Ausgerechnet bei seinem Wien-Besuch deutete Habeck an, dass die Priorisierung der Versorgung von Privatverbrauchern im Falle eines dramatischen Energiemangels überdacht werden müsse. Die Industrie könne nicht automatisch nachgereiht sein, darüber müsse man "nachdenken", sagte Habeck, der Wirtschafts- und Klimaschutzminister ist - in dieser Reihenfolge, wie sich in den vergangenen Wochen sehr deutlich gezeigt hat.

Die Grünen in Deutschland reagieren pragmatisch und haben auch bisherige Dogmen geräumt: So wird nun massiv auf Kohle gesetzt, obwohl dies dem Erreichen der Klimaschutzziele nicht gerade dienlich ist.
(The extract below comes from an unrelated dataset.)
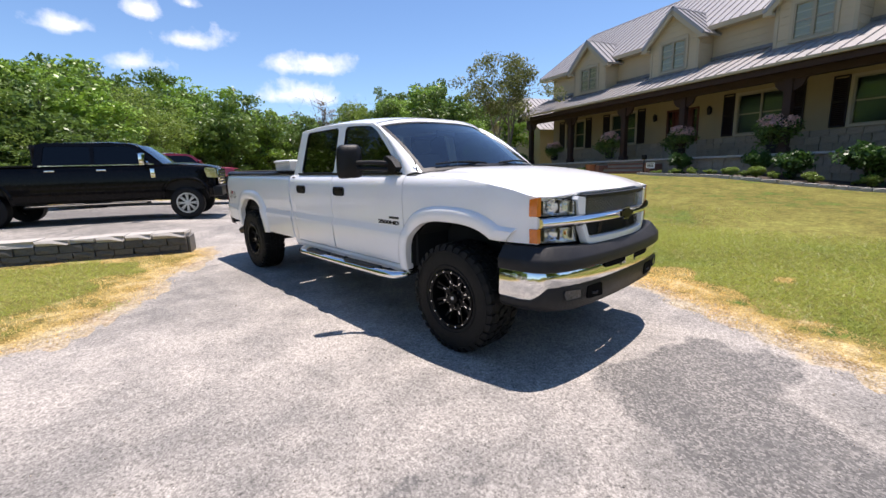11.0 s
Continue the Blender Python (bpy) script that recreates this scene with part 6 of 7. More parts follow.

Habeck warnt explizit die deutsche Umwelthilfe vor Klagen gegen den beschleunigten Bau von Import-Terminals für verflüssigtes Erdgas. Umweltschützer sehen ein Unterwasser-Biotop und Schweinswale gefährdet. Nur vor einer Verlängerung der Laufzeit der noch drei noch in Betrieb befindlichen Atomkraftwerke über den Jahreswechsel hinaus schrecken die Grünen in Deutschland zurück - noch.

Aber es wird intensiv daran gearbeitet, die Diversifizierung der Energiequellen voranzutreiben. In Deutschland hat man es geschafft, die Abhängigkeit von russischem Gas seit Kriegsausbruch in der Ukraine von 55 Prozent auf etwa 35 Prozent zu reduzieren. Dabei ist Österreich viel stärker als Deutschland auf russische Gaslieferungen angewiesen, bislang hat es mehr als 80 Prozent aus Russland bezogen. Außerdem sind die Gasspeicher in Österreich nur zu 48 Prozent gefüllt, während in Deutschland immerhin 64 Prozent erreicht sind.

In Wien macht die zuständige grüne Ministerin Leonore Gewessler einen vergleichsweise hilflosen Eindruck - obwohl sie mit den Agenden Energie, Verkehr und Umweltschutz weitaus mehr Kompetenzen als Habeck hat. Die Energieversorger beklagen sich bereits über die fehlenden Notfallpläne aus der Politik und sehen sich nach alternativen Energieträgern um - Öl etwa. Dabei müssten solche Vorgaben von der Politik kommen.

Die Regierung insgesamt vermittelt nicht gerade Vertrauen, denn sie lässt Handeln vermissen. Der grüne Vizekanzler Werner Kogler schwurbelt in dem ihm eigenen Sprachstil herum und Kanzler Karl Nehammer ist jüngst immer wieder verhaltensauffällig. Seine Aussage angesichts der Krisensituation, dass es ohnehin nur zwei Entscheidungen gebe, Alkohol oder Psychopharmaka, war völlig deplatziert.

Angesichts dessen, was in der Ukraine passiert, ist auch Kriegsrhetorik unpassend wie jene, dass "die Inflation" zum "Feind" erklärt wird. Wenn sogar die niederösterreichische Landeshauptfrau Johanna Mickl-Leitner fordert, "es braucht eine klare Führung in der Regierung", dann sollte sich nicht nur ihr Parteifreund, der Kanzler, Sorgen machen.